Truman memperkirakan kawasan Pulau Sumba sudah mulai dihuni sekitar 3.000 hingga 3.500 tahun lalu oleh para penutur Austronesia yang bermigrasi ke daerah itu. Bahkan, kemungkinan sudah ada ras manusia lain yang mendiami Sumba sebelum orang-orang Austronesia datang, yaitu ras Australomelanesid.
“Dugaan ini membutuhkan penelitian lebih lanjut dengan mencari jejak-jejak peninggalan ras Australomelanesid yang memiliki kebiasaan tinggal di gua-gua. Dengan melihat ciri-ciri fisik masyarakat Sumba, diperkirakan sempat terjadi percampuran ras di Sumba, antara ras Australomelanesid dengan ras Mongoloid,” tambahnya.
Dengan melihat ciri-ciri fisik masyarakat Sumba, diperkirakan sempat terjadi percampuran ras di Sumba, antara ras Australomelanesid dengan ras Mongoloid.
Angkat wilayah sumba
Penelitian-penelitian arkeologi di Sumba beberapa tahun terakhir berhasil memasukkan daerah ini dalam daftar literatur penelitian global. Kekayaan temuan-temuan di Situs Lambanapu salah satunya bisa menjadi pengetahuan dari para peneliti seluruh dunia.
Hasil-hasil temuan di kompleks kubur Situs Lambanapu menunjukkan adanya kehidupan yang kompleks di Sumba sejak ribuan tahun lalu yang ditandai dengan adanya struktur sosial masyarakat, kelas ekonomi, tradisi, kreativitas dan kearifan-kearifan lokal di dalamnya. Diharapkan, temuan di Situs Lambanapu bisa menumbuhkan kebanggaan bagi masyarakat Sumba Timur dan mereka bisa mengapresiasi capaian-capaian para leluhur mereka tersebut.

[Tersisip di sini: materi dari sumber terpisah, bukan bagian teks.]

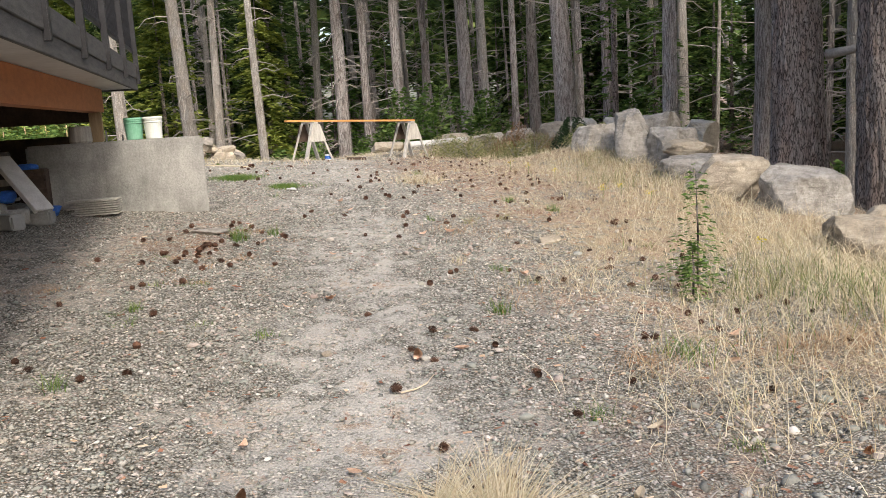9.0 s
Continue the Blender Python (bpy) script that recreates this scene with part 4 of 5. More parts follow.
def laid_rope(name, run, radius, material, label, category="rope", parent=None, pitch=None):
    """A rope of three strands laid round each other."""
    pts = smoothed(run, 10)
    ln = [0.0]
    for a, b in zip(pts, pts[1:]):
        ln.append(ln[-1] + (b - a).length)
    pitch = pitch or radius * 5.5
    n = max(24, int(ln[-1] / (pitch / 7)))
    P = [Vector([float(np.interp(s, ln, [p[k] for p in pts])) for k in range(3)]) for s in np.linspace(0, ln[-1], n)]
    runs = []
    for k in range(3):
        q = []
        for i, p in enumerate(P):
            d = (P[min(i + 1, n - 1)] - P[max(i - 1, 0)]).normalized()
            u = d.cross(Vector((0.2, 0.1, 1))).normalized() if abs(d.z) < 0.95 else d.cross(Vector((1, 0, 0))).normalized()
            w = d.cross(u)
            a = 2 * math.pi * (i / n * ln[-1] / pitch + k / 3)
            q.append(p + 0.52 * radius * (math.cos(a) * u + math.sin(a) * w))
        runs.append((q, radius * 0.56))
    o = tubes(name, runs, material, parent, "", None, 7)
    return o if parent else tagged(o, label, category)


def gp(x, y, dz=0.02):
    return (x, y, gzf(x, y) + dz)


laid_rope("swing_rope", [(1.58, 7.25, 4.75), (1.53, 7.15, 3.05), (1.46, 6.96, 2.07), (1.375, 6.5, 1.68), (1.305, 5.95, 1.33), (1.30, 5.6, 1.12), gp(1.33, 5.35), gp(1.22, 4.95), gp(1.30, 4.83, 0.04), gp(1.46, 4.70, 0.03), gp(1.66, 4.63, 0.03), gp(1.80, 4.72, 0.05)],
          0.022, M_ROPE, "thick white three-strand rope hanging from a tree")
laid_rope("rope_tail", [gp(1.285, 4.66, 0.05), gp(1.22, 4.45), gp(1.10, 4.12), gp(1.0, 3.85), gp(0.95, 3.72), gp(0.85, 3.55), gp(0.80, 3.40)], 0.030, M_ROPE, "thick white rope end lying on the gravel", "rope")
rng = np.random.RandomState(4)
fx = 0.78 + 0.045 * rng.randn(60)
fy = 3.38 + 0.04 * rng.randn(60)
blades("frayed_end", fx, fy, 0.05 + 0.05 * rng.rand(60), 1.2, 0.006, M_ROPE, "frayed white rope end", "rope end", 4, "")
# leaning pale pole
tagged(part("leaning_pole", bar((1.60, 4.10, 1.80), (1.86, 3.40, 1.10), 0.034, 0.024), M_WHITEPIPE), "white batten leaning on the big fir", "batten")
tagged(tubes("driftwood_stick", [([gp(1.42, 3.28, 0.05), gp(1.50, 3.12, 0.045), gp(1.62, 2.98, 0.04)], [0.018, 0.022, 0.014])], M_GREYWOOD, None, "", None, 10), "short weathered grey branch on the gravel", "branch")
tagged(tubes("driftwood_stick", [([gp(1.30, 3.95), gp(1.42, 3.62), gp(1.44, 3.35)], [0.007, 0.009, 0.007])], M_GREYWOOD, None, "", None, 8), "thin grey branch on the gravel", "branch")
tagged(part("lath", bar(gp(1.13, 2.53, 0.03), gp(1.02, 1.98, 0.03), 0.05, 0.025), M_GREYWOOD), "weathered lath lying on the gravel", "lath")
# black pipe with blue rope


def follow(points, dz):
    """A run through the given places, kept at one height over the ground."""
    return [gp(q.x, q.y, dz) for q in smoothed([(x, y, 0) for x, y in points], 5)]


laid = [gp(0.62, 10.76, 0.07)] + follow([(0.70, 10.55), (0.80, 10.35), (1.02, 9.95), (1.40, 9.50), (1.66, 9.28)], 0.034)
tagged(tubes("black_pipe", [(laid, 0.030)], M_HOSE, None, "", None, 12), "black plastic pipe wrapped in blue rope", "pipe")
rng = np.random.RandomState(14)


def tangle(name, cx, cy, rx, ry, n, r, label, h=0.08, turn=0.0):
    runs = []
    for k in range(n):
        pts = []
        a = rng.uniform(0, 6.28)
        px, py = rng.normal(0, rx * 0.4), rng.normal(0, ry * 0.4)
        for i in range(14):
            a += rng.normal(0, 0.9)
            px, py = px + 0.05 * math.cos(a), py + 0.05 * math.sin(a)
            far = math.hypot(px / rx, py / ry)
            if far > 1:
                px, py, a = px * 0.85 / far, py * 0.85 / far, a + 2.2
            X, Y = cx + px * math.cos(turn) - py * math.sin(turn), cy + px * math.sin(turn) + py * math.cos(turn)
            pts.append((X, Y, gzf(X, Y) + 0.012 + h * rng.uniform(0, 1) * max(0.1, 1.0 - (px / rx) ** 2 - (py / ry) ** 2)))
        runs.append((smoothed(pts, 3), r))
    return tagged(tubes(name, runs, M_BLUE, None, "", None, 6), label, "rope", "blue rope")


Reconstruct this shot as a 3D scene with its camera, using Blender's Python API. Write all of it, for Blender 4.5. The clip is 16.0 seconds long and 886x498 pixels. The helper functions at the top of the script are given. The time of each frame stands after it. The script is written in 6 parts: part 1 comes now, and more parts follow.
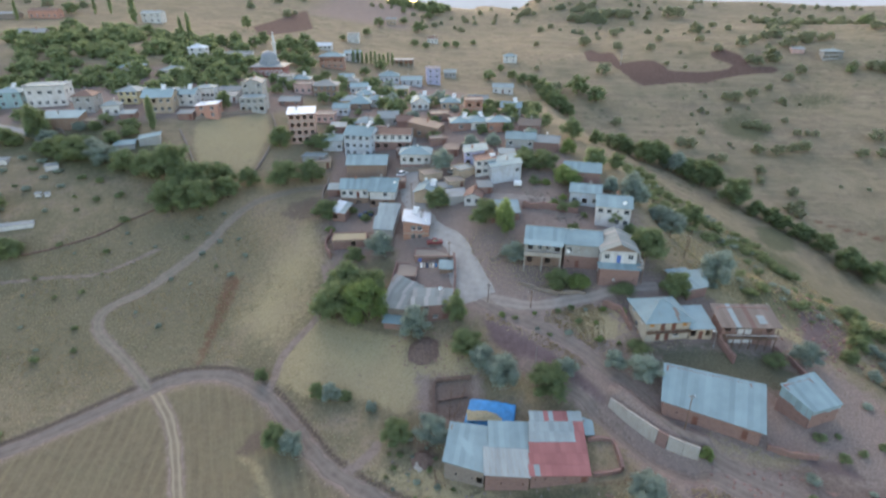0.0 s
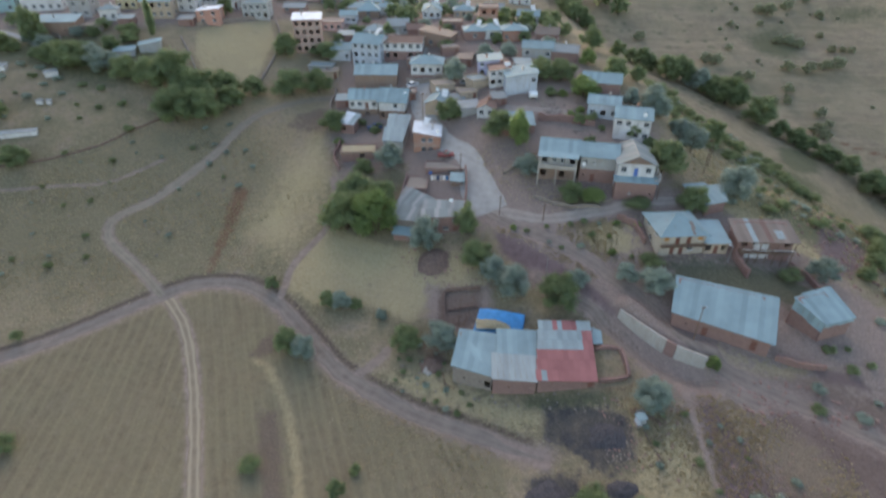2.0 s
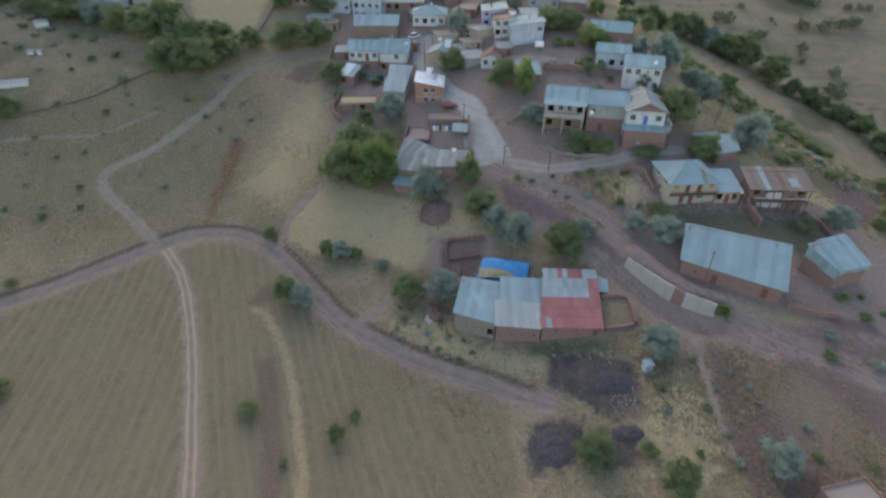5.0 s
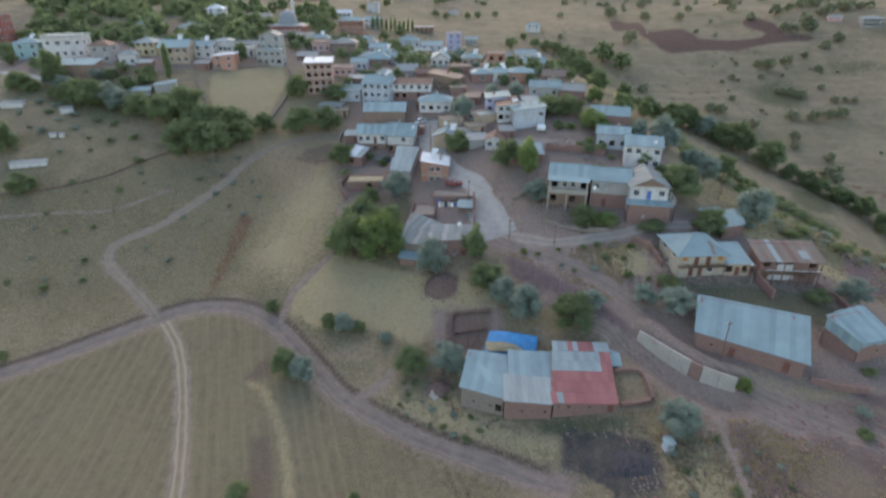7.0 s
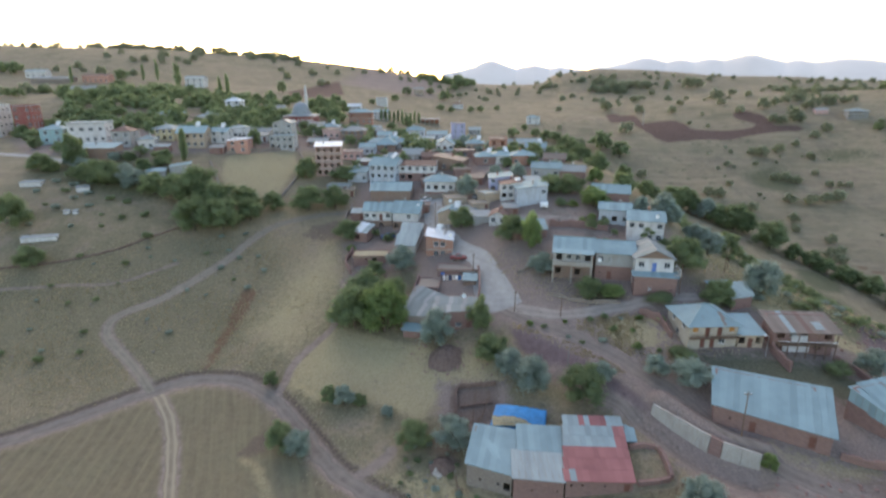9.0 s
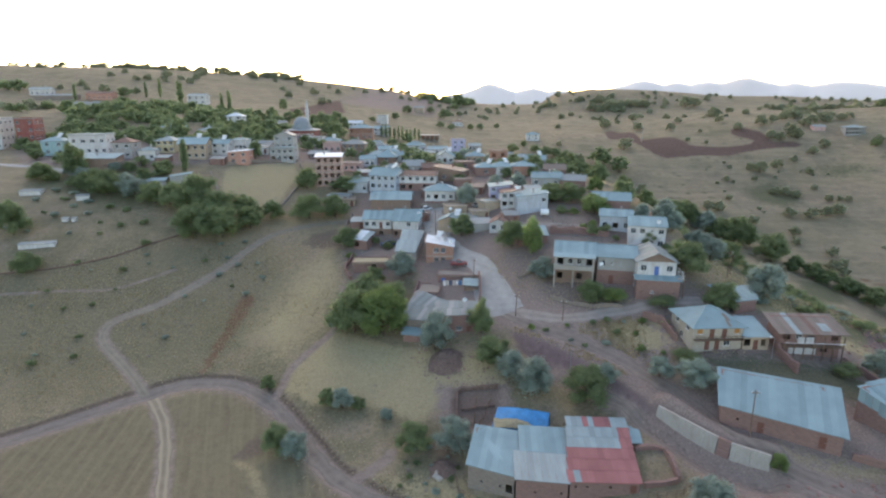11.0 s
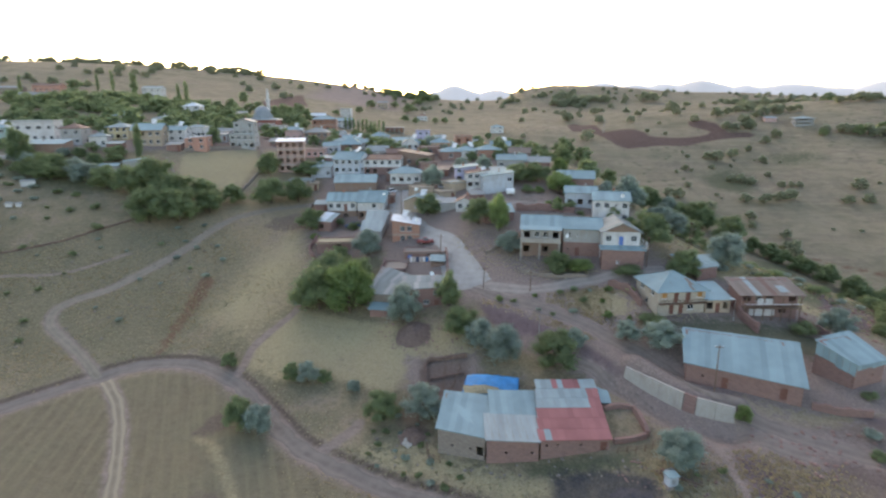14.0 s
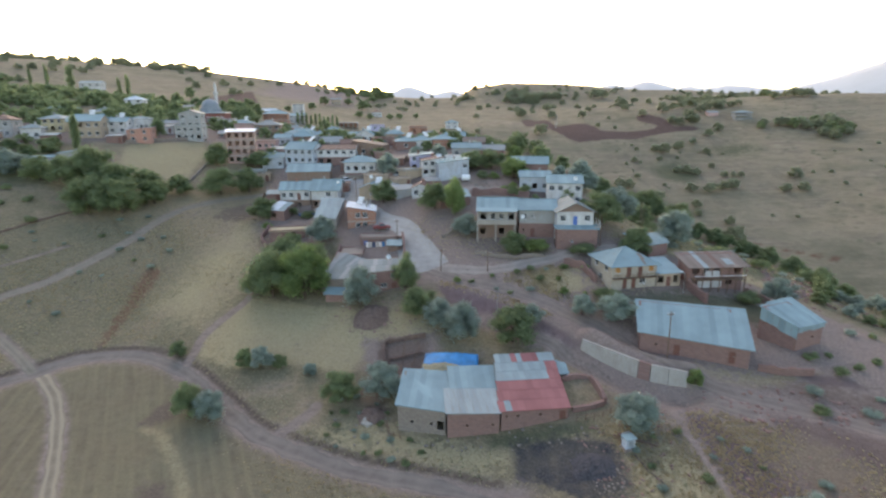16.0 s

Bupati Sumba Timur Gideon Mbiliyora berharap Situs Lambanapu bisa dikembangkan menjadi Pusat Studi Peradaban sekaligus destinasi wisata baru di Sumba Timur. Harapan ini juga muncul dari masyarakat setempat yang merasakan bagaimana minat wisatawan berkunjung ke Sumba Timur meningkat pasca Situs Lambanapu diteliti dan banyak dipublikasikan.
Setelah Puslit Arkenas melakukan penelitian terakhir 19-30 April 2019 di Situs Lambanapu, Nggaeroti, sesepuh Desa Lambanapu beserta sejumlah warga berkeinginan agar kotak galian ekskavasi yang berisi kerangka, tempayan, dan aneka peninggalan tidak ditutup lagi agar bisa disaksikan masyarakat serta wisatawan. Namun demikian, karena kondisi tulang-belulang, tempayan, dan aneka macam peninggalan dalam situs tersebut rapuh dan riskan rusak, maka pihak Puslit Arkenas berencana menimbun kembali kotak galian tersebut.
“Sebenarnya jika pemerintah daerah setempat memiliki anggaran yang cukup untuk mencetak replika-replika kerangka serta kubur-kubur tempayan ini, maka kotak galian Situs Lambanapu tidak perlu kami timbun lagi. Tapi, sampai sekarang anggaran tersebut belum ada dan demi terjaganya keamanan temuan, maka kami harus menutupnya lagi. Suatu saat, jika tersedia dana cukup untuk membuat replika, maka kotak galian bisa dibuka kembali,” kata Ketua Tim Penelitian Situs Lambanapu, Retno Handini dari Puslit Arkenas.
Ke depan, Situs Lambanapu bisa dikembangkan menjadi situs lapangann sekaligus Pusat Studi Austronesia. Seperti di beberapa situs lainnya, temuan-temuan yang ada mesti dibuatkan replikanya, kemudian temuan aslinya diangkat dan disimpan di museum setempat. Dengan demikian, masyarakat dan pengunjung tetap bisa menyaksikan kondisi awal situs tersebut dengan melihat replika-replika temuan yang dibentuk sangat mirip dengan aslinya.
Ke depan, Situs Lambanapu bisa dikembangkan menjadi situs lapangann sekaligus Pusat Studi Austronesia.
Untuk menyosialisasikan hasil-hasil penelitian di Situs Lambanapu, Puslit Arkenas bersama Balai Arkeologi Bali dan Pemkab Sumba Timur menggelar kegiatan Rumah Peradaban Lambanapu di Waingapu, Senin (29/4/2019). Kegiatan ini diikuti 700 peserta terdiri dari siswa-siswi SMP, SMA, dan masyarakat umum.